=== Work to complete ===
Every line with the word "recreates" in it should be extracted from the data that follows.
╭─ Information given
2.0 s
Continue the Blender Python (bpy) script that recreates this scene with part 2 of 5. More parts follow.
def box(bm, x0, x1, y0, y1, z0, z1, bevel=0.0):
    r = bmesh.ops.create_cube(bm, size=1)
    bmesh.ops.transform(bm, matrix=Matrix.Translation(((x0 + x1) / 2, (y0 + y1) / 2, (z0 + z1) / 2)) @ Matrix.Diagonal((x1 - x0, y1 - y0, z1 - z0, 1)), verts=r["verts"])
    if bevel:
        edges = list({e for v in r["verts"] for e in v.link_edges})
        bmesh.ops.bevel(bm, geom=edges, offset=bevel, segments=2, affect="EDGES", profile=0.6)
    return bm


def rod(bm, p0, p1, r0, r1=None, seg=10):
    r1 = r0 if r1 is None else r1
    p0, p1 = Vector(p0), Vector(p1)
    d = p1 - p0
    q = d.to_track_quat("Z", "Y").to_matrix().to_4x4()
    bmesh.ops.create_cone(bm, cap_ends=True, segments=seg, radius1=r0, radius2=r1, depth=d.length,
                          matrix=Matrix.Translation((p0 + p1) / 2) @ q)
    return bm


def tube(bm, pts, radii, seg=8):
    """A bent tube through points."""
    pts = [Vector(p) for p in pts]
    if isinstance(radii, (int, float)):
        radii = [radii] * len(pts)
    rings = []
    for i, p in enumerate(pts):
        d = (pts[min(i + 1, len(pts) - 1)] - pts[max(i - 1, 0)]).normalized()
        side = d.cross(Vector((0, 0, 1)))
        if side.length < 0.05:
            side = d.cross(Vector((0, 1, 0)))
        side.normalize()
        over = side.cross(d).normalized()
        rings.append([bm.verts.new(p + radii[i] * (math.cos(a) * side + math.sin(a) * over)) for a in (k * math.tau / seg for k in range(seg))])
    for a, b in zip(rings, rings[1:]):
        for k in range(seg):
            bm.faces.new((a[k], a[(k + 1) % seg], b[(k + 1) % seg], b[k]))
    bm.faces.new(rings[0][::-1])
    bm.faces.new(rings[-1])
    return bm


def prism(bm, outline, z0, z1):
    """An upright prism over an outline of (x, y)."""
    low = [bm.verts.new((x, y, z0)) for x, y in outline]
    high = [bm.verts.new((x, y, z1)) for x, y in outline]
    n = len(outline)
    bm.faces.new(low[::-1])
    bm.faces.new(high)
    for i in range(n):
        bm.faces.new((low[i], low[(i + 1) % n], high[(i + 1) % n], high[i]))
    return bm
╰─
╭─ Information given
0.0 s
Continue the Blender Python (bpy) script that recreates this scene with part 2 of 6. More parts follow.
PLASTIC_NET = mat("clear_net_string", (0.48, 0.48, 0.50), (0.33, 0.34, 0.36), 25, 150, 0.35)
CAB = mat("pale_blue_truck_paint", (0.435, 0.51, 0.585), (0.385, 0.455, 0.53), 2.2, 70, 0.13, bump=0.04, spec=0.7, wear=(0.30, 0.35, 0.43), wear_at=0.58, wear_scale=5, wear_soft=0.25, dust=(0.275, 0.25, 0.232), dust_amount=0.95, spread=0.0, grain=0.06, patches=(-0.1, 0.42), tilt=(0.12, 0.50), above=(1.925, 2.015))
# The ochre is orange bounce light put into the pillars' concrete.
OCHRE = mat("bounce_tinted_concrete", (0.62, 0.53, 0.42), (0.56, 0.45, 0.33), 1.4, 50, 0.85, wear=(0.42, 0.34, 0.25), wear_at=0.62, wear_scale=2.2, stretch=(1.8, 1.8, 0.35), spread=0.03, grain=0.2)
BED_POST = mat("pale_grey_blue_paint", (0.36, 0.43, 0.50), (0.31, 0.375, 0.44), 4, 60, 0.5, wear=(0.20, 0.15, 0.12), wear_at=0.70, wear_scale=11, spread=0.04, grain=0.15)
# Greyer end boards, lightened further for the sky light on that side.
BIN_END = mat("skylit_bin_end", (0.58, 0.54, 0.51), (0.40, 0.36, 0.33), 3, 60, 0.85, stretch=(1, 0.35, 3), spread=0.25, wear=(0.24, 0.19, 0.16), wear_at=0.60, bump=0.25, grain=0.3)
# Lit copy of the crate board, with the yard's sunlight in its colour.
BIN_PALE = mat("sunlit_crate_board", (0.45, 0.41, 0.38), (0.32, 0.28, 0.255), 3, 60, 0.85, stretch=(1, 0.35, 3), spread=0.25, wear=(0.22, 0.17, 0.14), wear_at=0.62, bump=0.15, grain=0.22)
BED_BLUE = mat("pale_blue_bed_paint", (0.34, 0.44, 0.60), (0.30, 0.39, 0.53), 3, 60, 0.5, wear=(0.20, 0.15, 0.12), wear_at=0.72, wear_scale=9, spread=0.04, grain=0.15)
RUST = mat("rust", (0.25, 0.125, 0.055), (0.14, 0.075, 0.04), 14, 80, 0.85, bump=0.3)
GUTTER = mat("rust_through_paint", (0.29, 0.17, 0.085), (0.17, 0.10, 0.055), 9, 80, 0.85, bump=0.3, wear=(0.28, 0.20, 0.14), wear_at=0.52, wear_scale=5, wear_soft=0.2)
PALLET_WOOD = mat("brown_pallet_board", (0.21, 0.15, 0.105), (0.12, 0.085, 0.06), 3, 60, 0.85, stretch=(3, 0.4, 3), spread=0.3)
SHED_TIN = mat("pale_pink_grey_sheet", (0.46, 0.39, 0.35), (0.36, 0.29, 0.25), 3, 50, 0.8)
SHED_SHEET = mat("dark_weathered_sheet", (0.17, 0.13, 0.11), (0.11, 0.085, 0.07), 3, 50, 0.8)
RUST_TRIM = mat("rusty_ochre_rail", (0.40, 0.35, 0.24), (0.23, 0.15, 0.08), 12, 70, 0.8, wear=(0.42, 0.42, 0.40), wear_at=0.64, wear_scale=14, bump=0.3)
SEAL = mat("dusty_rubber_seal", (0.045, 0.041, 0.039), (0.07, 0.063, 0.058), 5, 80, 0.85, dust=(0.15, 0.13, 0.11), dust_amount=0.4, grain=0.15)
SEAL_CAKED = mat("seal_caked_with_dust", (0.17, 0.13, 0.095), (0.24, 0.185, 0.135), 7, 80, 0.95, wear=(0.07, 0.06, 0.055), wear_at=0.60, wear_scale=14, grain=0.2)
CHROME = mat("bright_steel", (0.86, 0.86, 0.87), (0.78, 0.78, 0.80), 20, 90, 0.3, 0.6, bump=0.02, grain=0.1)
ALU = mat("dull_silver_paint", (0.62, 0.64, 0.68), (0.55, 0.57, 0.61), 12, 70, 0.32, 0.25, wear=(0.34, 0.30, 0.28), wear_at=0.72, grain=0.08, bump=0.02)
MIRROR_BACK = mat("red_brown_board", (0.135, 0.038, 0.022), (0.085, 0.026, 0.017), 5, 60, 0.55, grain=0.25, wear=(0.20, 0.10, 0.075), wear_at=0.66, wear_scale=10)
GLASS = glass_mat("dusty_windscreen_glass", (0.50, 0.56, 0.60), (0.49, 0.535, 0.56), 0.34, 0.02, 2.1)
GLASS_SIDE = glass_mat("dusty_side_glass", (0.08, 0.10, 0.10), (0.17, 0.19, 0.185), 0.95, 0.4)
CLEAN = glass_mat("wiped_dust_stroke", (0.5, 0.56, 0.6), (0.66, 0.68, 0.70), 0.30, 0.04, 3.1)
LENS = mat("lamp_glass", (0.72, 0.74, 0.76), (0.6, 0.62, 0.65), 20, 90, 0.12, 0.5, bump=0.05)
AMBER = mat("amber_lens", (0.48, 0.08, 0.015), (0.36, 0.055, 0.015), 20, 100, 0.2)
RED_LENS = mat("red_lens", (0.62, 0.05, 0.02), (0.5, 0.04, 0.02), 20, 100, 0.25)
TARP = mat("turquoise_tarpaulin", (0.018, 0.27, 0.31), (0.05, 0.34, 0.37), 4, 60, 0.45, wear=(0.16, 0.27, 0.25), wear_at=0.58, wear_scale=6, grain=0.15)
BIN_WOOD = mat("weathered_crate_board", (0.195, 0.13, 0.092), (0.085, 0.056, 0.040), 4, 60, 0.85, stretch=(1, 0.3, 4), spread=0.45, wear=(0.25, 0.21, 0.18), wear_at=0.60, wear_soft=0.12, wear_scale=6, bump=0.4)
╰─
╭─ Information given
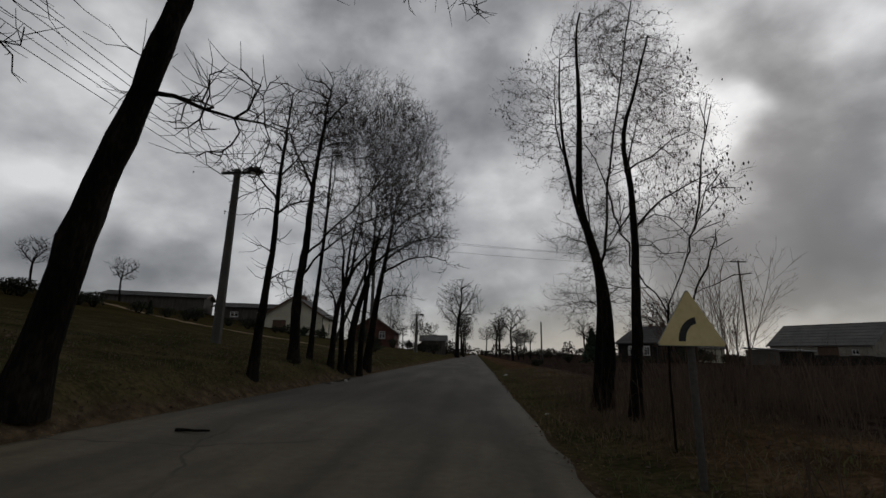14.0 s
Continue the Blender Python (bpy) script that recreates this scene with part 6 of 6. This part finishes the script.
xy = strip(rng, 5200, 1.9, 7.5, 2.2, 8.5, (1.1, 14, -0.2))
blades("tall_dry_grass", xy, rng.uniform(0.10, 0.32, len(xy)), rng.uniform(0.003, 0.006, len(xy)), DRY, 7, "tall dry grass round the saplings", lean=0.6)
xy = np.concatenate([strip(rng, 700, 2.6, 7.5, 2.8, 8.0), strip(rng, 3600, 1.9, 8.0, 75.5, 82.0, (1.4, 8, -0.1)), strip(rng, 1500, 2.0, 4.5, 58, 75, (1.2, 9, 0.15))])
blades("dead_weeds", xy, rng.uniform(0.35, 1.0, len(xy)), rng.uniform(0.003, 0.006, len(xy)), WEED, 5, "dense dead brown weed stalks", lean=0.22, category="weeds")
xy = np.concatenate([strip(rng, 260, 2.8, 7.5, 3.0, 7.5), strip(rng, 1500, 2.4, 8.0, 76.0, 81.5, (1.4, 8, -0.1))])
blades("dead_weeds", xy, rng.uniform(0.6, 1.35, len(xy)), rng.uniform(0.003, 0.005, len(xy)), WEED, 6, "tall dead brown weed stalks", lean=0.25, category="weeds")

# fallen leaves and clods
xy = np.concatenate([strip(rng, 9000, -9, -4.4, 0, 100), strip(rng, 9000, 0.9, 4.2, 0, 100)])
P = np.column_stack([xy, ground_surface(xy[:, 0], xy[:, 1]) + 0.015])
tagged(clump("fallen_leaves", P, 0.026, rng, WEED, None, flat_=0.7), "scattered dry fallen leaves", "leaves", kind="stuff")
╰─
=== Answer below ===
Continue the Blender Python (bpy) script that recreates this scene with part 2 of 5. More parts follow.
Continue the Blender Python (bpy) script that recreates this scene with part 2 of 6. More parts follow.
Continue the Blender Python (bpy) script that recreates this scene with part 6 of 6. This part finishes the script.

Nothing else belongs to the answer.